歲連忙說:「首領大人,是我惹你生氣,你就別把火發在無辜的人身上了。」

他心想,看來在任何時代「醫生」都是個高危的職業,在現代就是隨時都可能被患者搞「醫鬧」,在古代就是因為經常親歷宮廷秘聞,經常被暗殺滅口。

就連遠古時代治病的祭司,都會因為不小心說錯話,惹怒首領,隨時大禍臨頭。

異執這才說:「看在歲給你求情的份上,起來吧,趕緊處理好,你最好長點教訓,學會閉嘴比學會說話更重要。」

旦顫顫巍巍的站起來,也不敢再對歲說感謝話,隻用眼神表達了感謝,他重新拿了一塊新的紗布,用酒精浸濕後繼續處理傷口。

這種傷最難的就是清理乾淨,之後上藥就簡單多了,旦戰戰兢兢的做完自己該做的,立即就退了出去,他深怕晚走一會兒,異執就改變了主要,要割他的舌頭。

旦為異執處理傷口期間,翼回就讓奴隸進來擦乾淨了地上的血跡,旦走後,異執的屋子裡就再也聞不到血腥味,隻有藥膏清涼的味道。

異執等所有人都出去後,他才摘下麵具,他覺得隻要歲看著他的臉,想到和雪寶的感情,歲會更快原諒他。

歲隻覺得心疼,因為異執已經疼的滿臉都是汗水。

看著這些無比熟悉親切的臉,他有些恍惚,總覺得這張臉不該長在異執的身上,就應該長在雪寶的身上,這張臉太好看,異執這種凶神惡煞的人不配長這麼好看。

異執問道:「歲,我要洗澡了,你還要留下來嗎?」

歲剛才就看到有奴隸提了很多熱水到裡間,他就猜到異執要洗澡,當時他就在想,都傷的這麼重了,先養養傷,別碰水不行嗎?

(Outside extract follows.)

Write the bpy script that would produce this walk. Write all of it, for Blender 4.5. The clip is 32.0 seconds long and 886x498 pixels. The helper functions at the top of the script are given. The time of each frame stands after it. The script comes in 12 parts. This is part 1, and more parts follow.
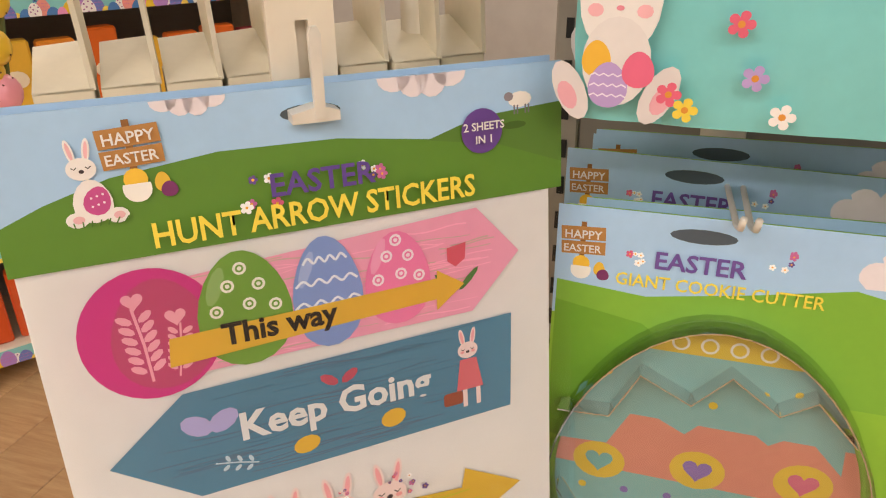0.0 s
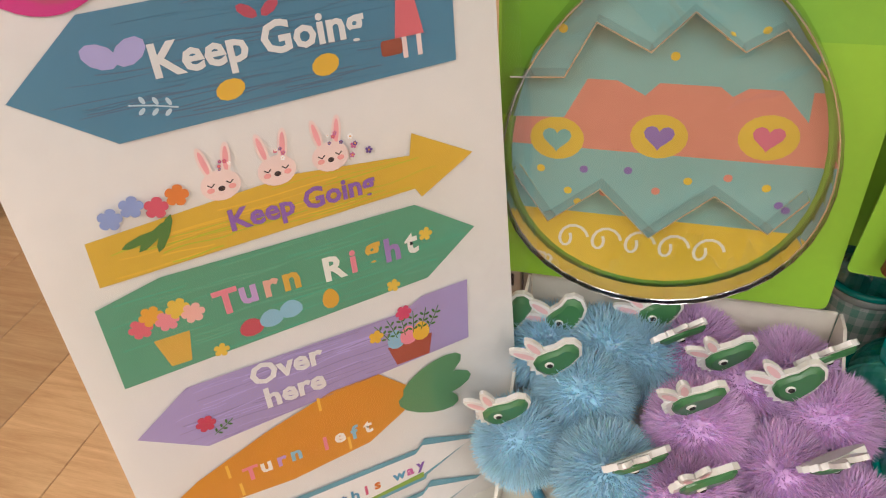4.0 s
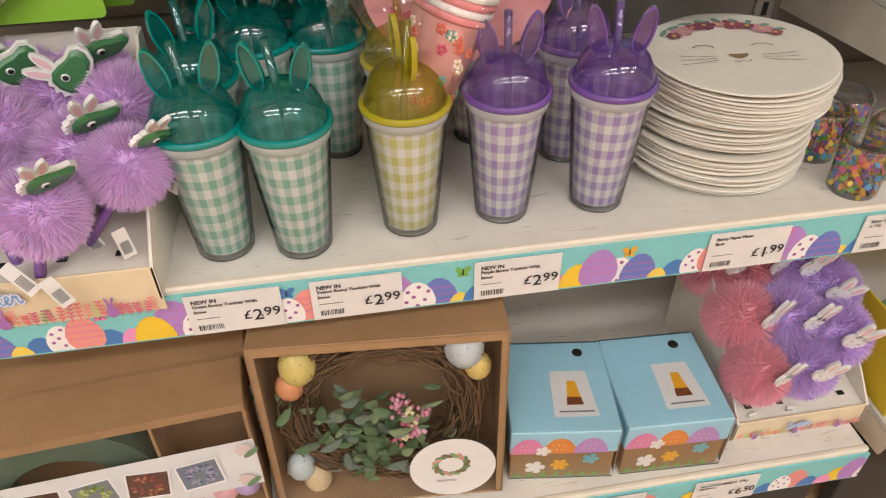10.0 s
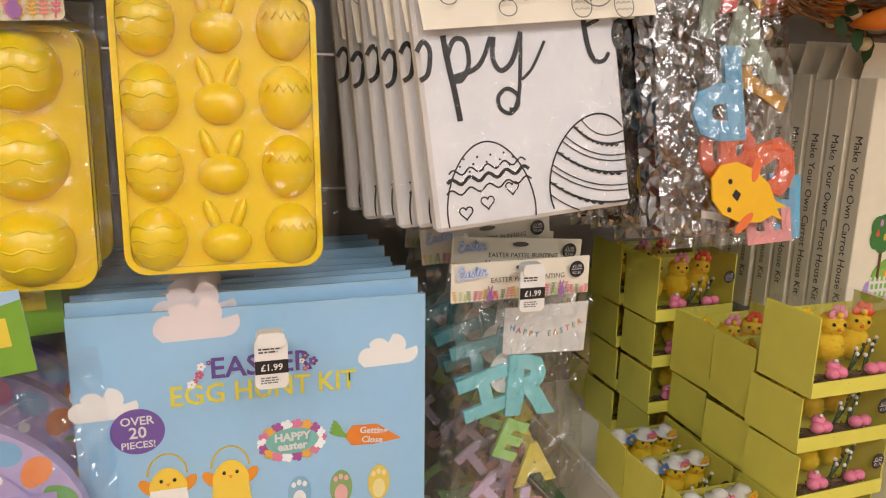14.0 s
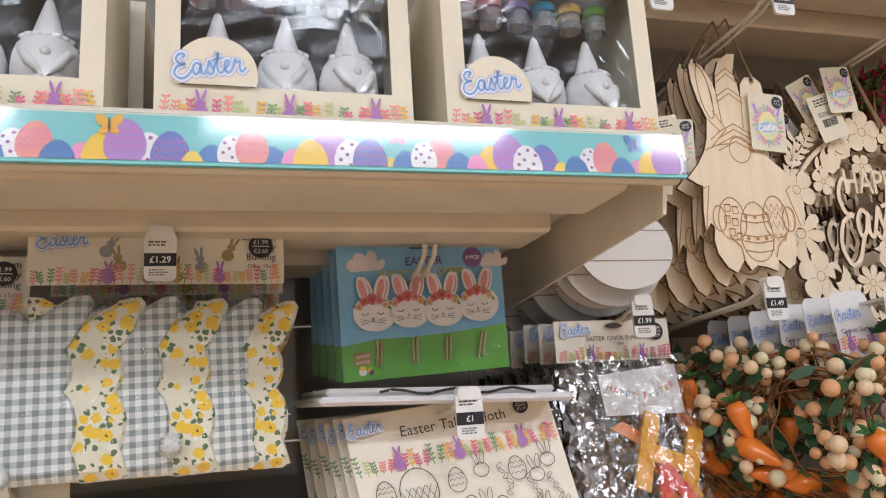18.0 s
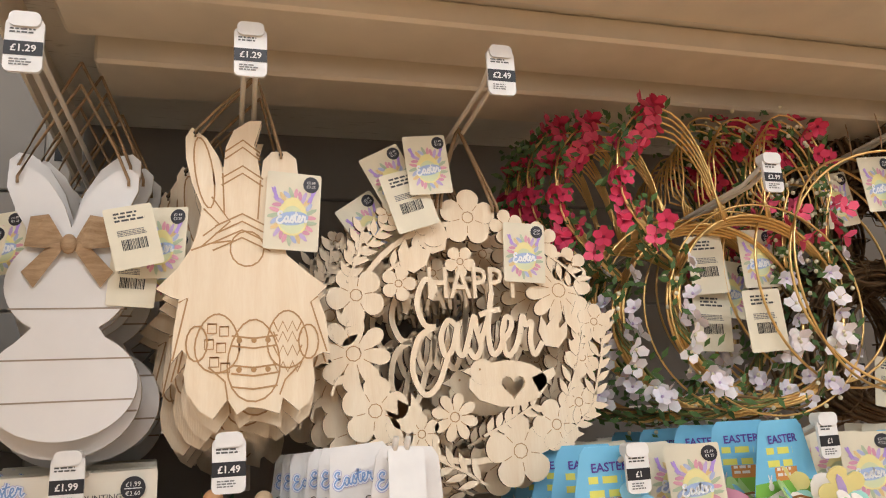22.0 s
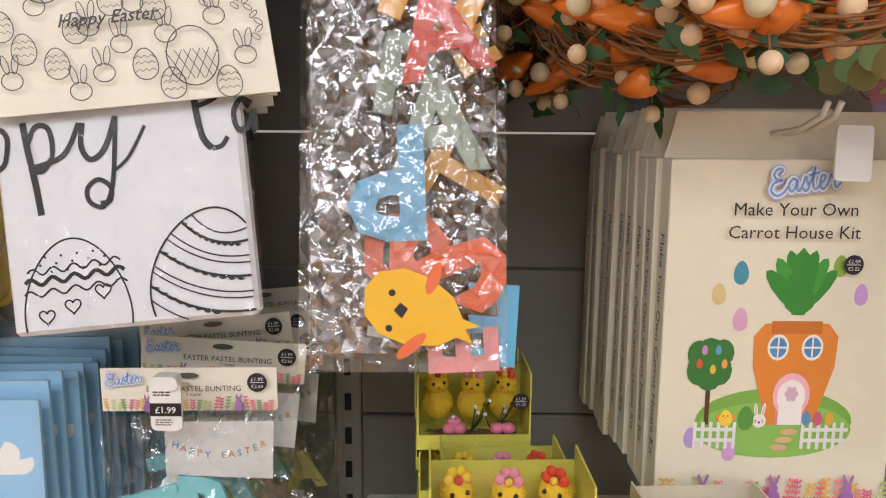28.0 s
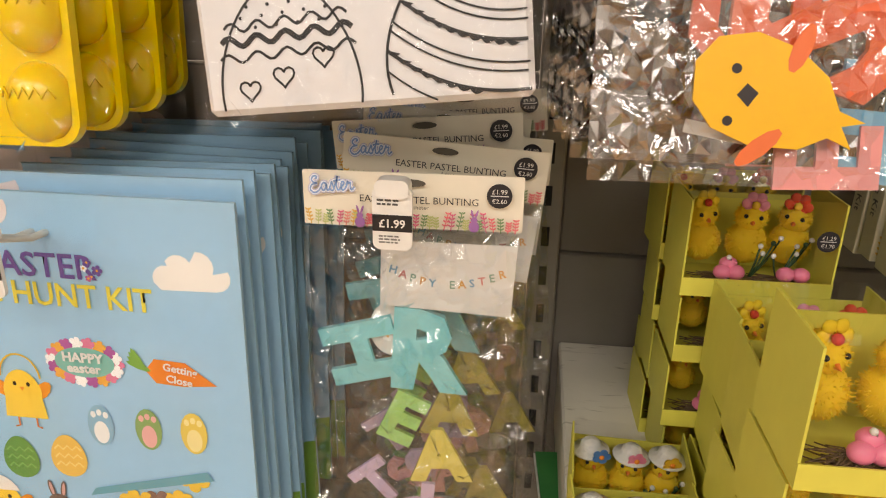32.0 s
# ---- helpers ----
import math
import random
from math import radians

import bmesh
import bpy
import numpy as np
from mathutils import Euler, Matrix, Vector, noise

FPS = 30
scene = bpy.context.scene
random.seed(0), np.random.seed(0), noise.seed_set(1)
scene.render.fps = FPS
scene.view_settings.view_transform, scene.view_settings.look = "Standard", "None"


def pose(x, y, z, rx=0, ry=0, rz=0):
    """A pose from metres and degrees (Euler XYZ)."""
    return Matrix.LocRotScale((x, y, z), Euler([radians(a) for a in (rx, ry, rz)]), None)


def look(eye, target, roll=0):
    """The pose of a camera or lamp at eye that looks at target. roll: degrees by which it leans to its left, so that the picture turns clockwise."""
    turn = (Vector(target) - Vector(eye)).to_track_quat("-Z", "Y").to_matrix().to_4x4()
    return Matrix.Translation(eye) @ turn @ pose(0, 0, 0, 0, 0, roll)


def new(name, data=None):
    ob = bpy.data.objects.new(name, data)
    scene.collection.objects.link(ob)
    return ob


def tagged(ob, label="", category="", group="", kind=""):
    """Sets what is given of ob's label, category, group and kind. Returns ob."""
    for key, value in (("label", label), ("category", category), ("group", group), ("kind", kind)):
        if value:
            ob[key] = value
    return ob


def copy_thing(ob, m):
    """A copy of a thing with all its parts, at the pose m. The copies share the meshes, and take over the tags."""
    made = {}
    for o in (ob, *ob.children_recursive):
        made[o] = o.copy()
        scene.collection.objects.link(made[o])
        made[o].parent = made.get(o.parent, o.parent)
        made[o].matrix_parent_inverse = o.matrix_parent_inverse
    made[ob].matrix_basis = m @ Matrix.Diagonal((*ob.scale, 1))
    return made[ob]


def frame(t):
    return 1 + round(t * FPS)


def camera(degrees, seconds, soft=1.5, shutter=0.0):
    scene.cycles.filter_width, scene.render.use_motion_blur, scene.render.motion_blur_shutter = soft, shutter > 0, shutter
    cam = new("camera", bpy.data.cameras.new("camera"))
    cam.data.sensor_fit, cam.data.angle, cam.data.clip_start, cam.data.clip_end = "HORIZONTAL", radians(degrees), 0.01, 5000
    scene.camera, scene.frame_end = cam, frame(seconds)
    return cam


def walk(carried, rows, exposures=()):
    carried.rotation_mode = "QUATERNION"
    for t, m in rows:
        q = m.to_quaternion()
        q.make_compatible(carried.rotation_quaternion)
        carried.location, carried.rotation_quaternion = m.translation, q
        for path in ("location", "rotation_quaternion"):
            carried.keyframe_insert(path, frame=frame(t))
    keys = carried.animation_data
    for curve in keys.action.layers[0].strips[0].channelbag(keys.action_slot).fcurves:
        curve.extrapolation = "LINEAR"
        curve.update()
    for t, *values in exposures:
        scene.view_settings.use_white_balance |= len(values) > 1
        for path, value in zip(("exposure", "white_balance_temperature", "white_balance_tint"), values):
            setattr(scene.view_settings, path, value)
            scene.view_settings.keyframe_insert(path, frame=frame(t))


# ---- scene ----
cam = camera(62.7, 32.0, soft=1.1)
PATH = [
    (0, (0.062, -0.275, 1.216), (-0.485, 1.443, 0.35), -0.6),
    (0.5, (0.043, -0.248, 1.205), (-0.665, 1.437, 0.394), -2.0),
    (1, (0.038, -0.238, 1.2), (-0.713, 1.422, 0.375), -2.2),
    (1.5, (0.038, -0.235, 1.197), (-0.698, 1.402, 0.315), -2.1),
    (2, (0.038, -0.239, 1.186), (-0.646, 1.35, 0.181), -2.4),
    (2.5, (0.031, -0.248, 1.152), (-0.526, 1.349, 0.084), -0.3),
    (4.5, (0.133, -0.324, 1.082), (-0.265, 1.186, -0.168), -4.9),
    (5, (0.183, -0.354, 1.066), (-0.079, 1.152, -0.224), -5.1),
    (5.5, (0.24, -0.391, 1.025), (0.121, 1.16, -0.233), -5.0),
    (6, (0.258, -0.408, 1.01), (0.276, 1.136, -0.261), -4.6),
    (6.5, (0.269, -0.429, 0.999), (0.413, 1.108, -0.273), -2.9),
    (7, (0.297, -0.439, 0.978), (0.521, 1.08, -0.304), -0.7),
    (7.5, (0.334, -0.47, 0.954), (0.566, 1.03, -0.349), 0.7),
    (8, (0.36, -0.489, 0.949), (0.558, 0.987, -0.386), 1.2),
    (8.5, (0.375, -0.488, 0.947), (0.551, 0.975, -0.406), 1.2),
    (9, (0.386, -0.484, 0.95), (0.557, 0.979, -0.403), 0.6),
    (9.5, (0.4, -0.478, 0.958), (0.595, 1.0, -0.375), -0.0),
    (10, (0.421, -0.475, 0.967), (0.668, 1.035, -0.322), -0.6),
    (10.5, (0.446, -0.474, 0.982), (0.775, 1.075, -0.239), -1.0),
    (11, (0.474, -0.463, 1.008), (0.908, 1.137, -0.111), -1.5),
    (11.5, (0.493, -0.412, 1.036), (1.045, 1.236, 0.047), -1.7),
    (12, (0.509, -0.353, 1.073), (1.143, 1.315, 0.171), -2.1),
    (12.2, (0.525, -0.34, 1.074), (1.164, 1.362, 0.242), -1.4),
    (12.5, (0.559, -0.334, 1.107), (1.157, 1.392, 0.293), -1.3),
    (13, (0.608, -0.323, 1.117), (1.245, 1.452, 0.451), -0.4),
    (13.5, (0.67, -0.333, 1.142), (1.279, 1.486, 0.576), 0.3),
    (14, (0.703, -0.349, 1.176), (1.297, 1.507, 0.724), 1.1),
    (14.5, (0.715, -0.368, 1.208), (1.27, 1.526, 0.885), 1.1),
    (15, (0.719, -0.382, 1.262), (1.267, 1.528, 1.03), 0.9),
    (15.5, (0.731, -0.389, 1.325), (1.265, 1.529, 1.14), 0.9),
    (17.5, (0.734, -0.44, 1.359), (1.254, 1.458, 1.711), -3.2),
    (18, (0.738, -0.444, 1.368), (1.272, 1.442, 1.767), -3.5),
    (18.5, (0.754, -0.445, 1.373), (1.316, 1.43, 1.785), -3.7),
    (19, (0.786, -0.448, 1.374), (1.393, 1.411, 1.795), -4.2),
    (19.5, (0.827, -0.448, 1.382), (1.478, 1.393, 1.813), -4.4),
    (20, (0.887, -0.397, 1.397), (1.57, 1.427, 1.85), -4.6),
    (20.5, (0.956, -0.342, 1.428), (1.628, 1.48, 1.91), -4.7),
    (21, (1.037, -0.326, 1.442), (1.676, 1.5, 1.947), -4.7),
    (21.5, (1.142, -0.368, 1.452), (1.715, 1.488, 1.931), -3.8),
    (22, (1.21, -0.412, 1.46), (1.757, 1.458, 1.91), -3.1),
    (22.5, (1.238, -0.427, 1.473), (1.826, 1.439, 1.888), -2.6),
    (23, (1.262, -0.434, 1.457), (1.885, 1.409, 1.921), -3.0),
    (23.5, (1.276, -0.44, 1.448), (1.945, 1.381, 1.932), -3.6),
    (24, (1.292, -0.446, 1.442), (1.958, 1.383, 1.9), -3.6),
    (24.5, (1.281, -0.437, 1.42), (1.881, 1.435, 1.788), -3.4),
    (25, (1.239, -0.424, 1.401), (1.703, 1.505, 1.652), -3.0),
    (25.3, (1.217, -0.405, 1.367), (1.576, 1.544, 1.638), -3.3),
    (26, (1.175, -0.351, 1.337), (1.317, 1.643, 1.386), -2.4),
    (26.5, (1.156, -0.325, 1.281), (1.185, 1.674, 1.248), -2.1),
    (28.5, (1.112, -0.315, 1.19), (1.128, 1.636, 0.751), 0.7),
    (29, (1.108, -0.297, 1.167), (1.114, 1.629, 0.627), 1.0),
    (29.5, (1.09, -0.28, 1.143), (1.065, 1.616, 0.505), 1.3),
    (30, (1.055, -0.258, 1.119), (0.985, 1.608, 0.402), 1.4),
    (30.5, (1.026, -0.243, 1.111), (0.899, 1.599, 0.342), 1.3),
    (31, (1.01, -0.229, 1.123), (0.827, 1.599, 0.333), 1.1),
    (31.5, (1.008, -0.216, 1.127), (0.806, 1.614, 0.346), 0.8),
    (32, (1.004, -0.206, 1.14), (0.782, 1.648, 0.423), 1.0),
]
walk(cam, [(t, look(eye, target, roll)) for t, eye, target, roll in PATH],
     [(0.0, 0.03, 6600, 10), (2.2, 0.04, 6850, 10), (5.0, 0.02, 6050, 10), (8.0, -0.07, 6000, 10), (11.0, 0.04, 6250, 10), (13.0, -0.06, 6250, 10), (15.5, -0.1, 6300, 10), (18.0, -0.1, 5400, 8), (20.0, -0.03, 5750, 8), (24.0, 0.12, 5850, 7), (25.0, 0.1, 5650, 7), (26.5, 0.05, 5600, 7), (29.0, 0.0, 5850, 9), (30.5, 0.04, 6600, 9), (32.0, 0.06, 6900, 9)])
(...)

他知道異執很愛乾淨,讓異執別洗澡是不現實的,異執自己洗澡又看不見背後的傷,很容易把水弄到傷口裡。

歲隻能說:「你是因為我才傷成這樣的,我也不想你傷口惡化,萬一王廷近期又來攻打小白城,你必須盡快好起來,你自己洗會把生水弄到傷口上,我幫你擦背。」

異執說道:「歲,你放心,王廷近期不會再來了,他們要做出新的兵器才會再來,至少要幾個月後了。」

歲仍舊堅持道:「趕緊的吧,我幫你,以前又不是沒看過。」

異執隻是怕累著歲,也怕自己忍不住,既然歲堅持,他也就不好再拒絕。

兩人一起來到內間,異執很自然的全部褪去衣物,站到了巨大的木桶裡,水剛到到他的月要上。

歲打濕了麵布,一點一點的為異執擦背部,深怕不小心將水弄到了傷口上。